Norway seem to be pretty good at winter sports. Maybe as part of our Brexit deal we could join forces with the Norwegians, who already find themselves outside of the EU, and then I could enjoy the Winter Olympics a bit more.

Although a Norwegian style deal seems to be off the table and instead we’re hoping for ‘Canada +++’. I don’t actually know what that means, but the Canadians are also good at winter sports, so I’m OK with forming an alliance there too.

Then again, it’s not like we’ve never had any success at the Winter Olympics. We seem to be alright at curling, which is perhaps not the most exciting of the ice-based sports but it does make for strangely compelling TV, and there’s been some success in the skeleton, which seems to involve going really fast downhill on an ice-track supported by what is essentially a tea-tray. Which is madness really.

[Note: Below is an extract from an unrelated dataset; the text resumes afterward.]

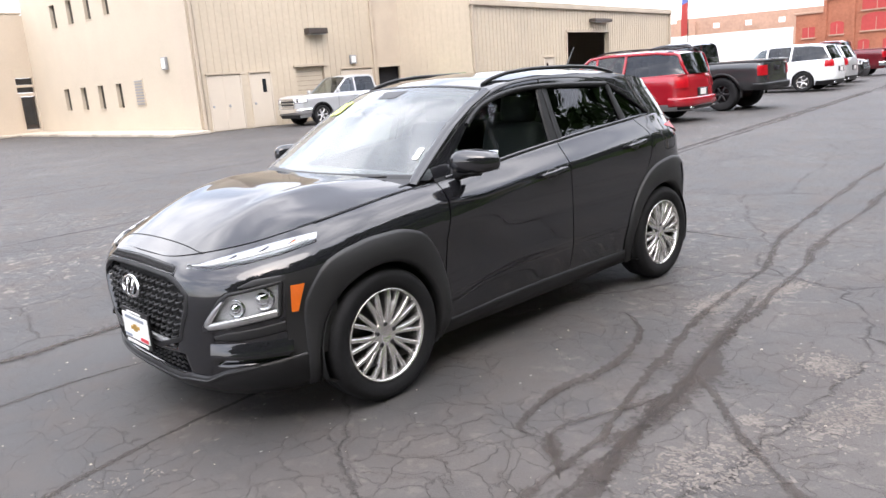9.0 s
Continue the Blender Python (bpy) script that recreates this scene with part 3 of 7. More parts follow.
    # rear deck, or the bed
    if bed_x is None:
        if sh.tail[-1][0] and sh.pos(3.0, sh.top(3.0)).x < xe - 0.05:
            rows = []
            tx = sh.pos(3.0, sh.top(3.0)).x + 0.004
            for i in range(11):
                f = i / 10
                row = []
                for j in range(13):
                    v = -1 + j / 6
                    st = xe + lerp_table(sh.bows, 1.0) * (1 - v * v)
                    x = st + (tx - st) * (1 - (1 - f) ** 2)
                    xx = xe + (tx - xe) * (1 - (1 - f) ** 2)
                    p = sh.pos(sh.c_of_x(xx, sh.belt(xx)), sh.belt(xx))
                    row.append((x, v * p.y, sh.belt(xx) + 0.02 * (1 - v * v) * (1 - f)))
                rows.append(row)
            part("boot_lid", from_grid(rows), paint, car)
    else:
        bx0, bx1 = bed_x, lerp_table(sh.tail, sh.belt(bed_x)) + 0.06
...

Historically, there is even a history of British success in figure-skating. After all, who can forget national treasures Jayne Torvill and Christopher Dean? Well no-one can, because every Winter Olympics the BBC appears to be obliged to show footage of their gold medal performance from 1984. And obviously they’re involved in ITV’s Dancing On Ice, which is like a less popular and more hazardous version of the BBC’s flagship show Strictly Come Dancing.

We did have an ice-rink nearby when I was growing up. I remember ice-skating being a ‘thing’ people did for their birthdays during my teenage years. I went once with a group of  friends and, for the hour or so we were on the ice, I was utterly petrified. I never went again and so died that Olympic dream.

I fared better on my one skiing holiday as a teenager, in that I did actually enjoy that. Sadly though, in my one week of skiing I didn’t quite manage to hit Olympic qualifying standards.

Which seems like a missed opportunity on reflection.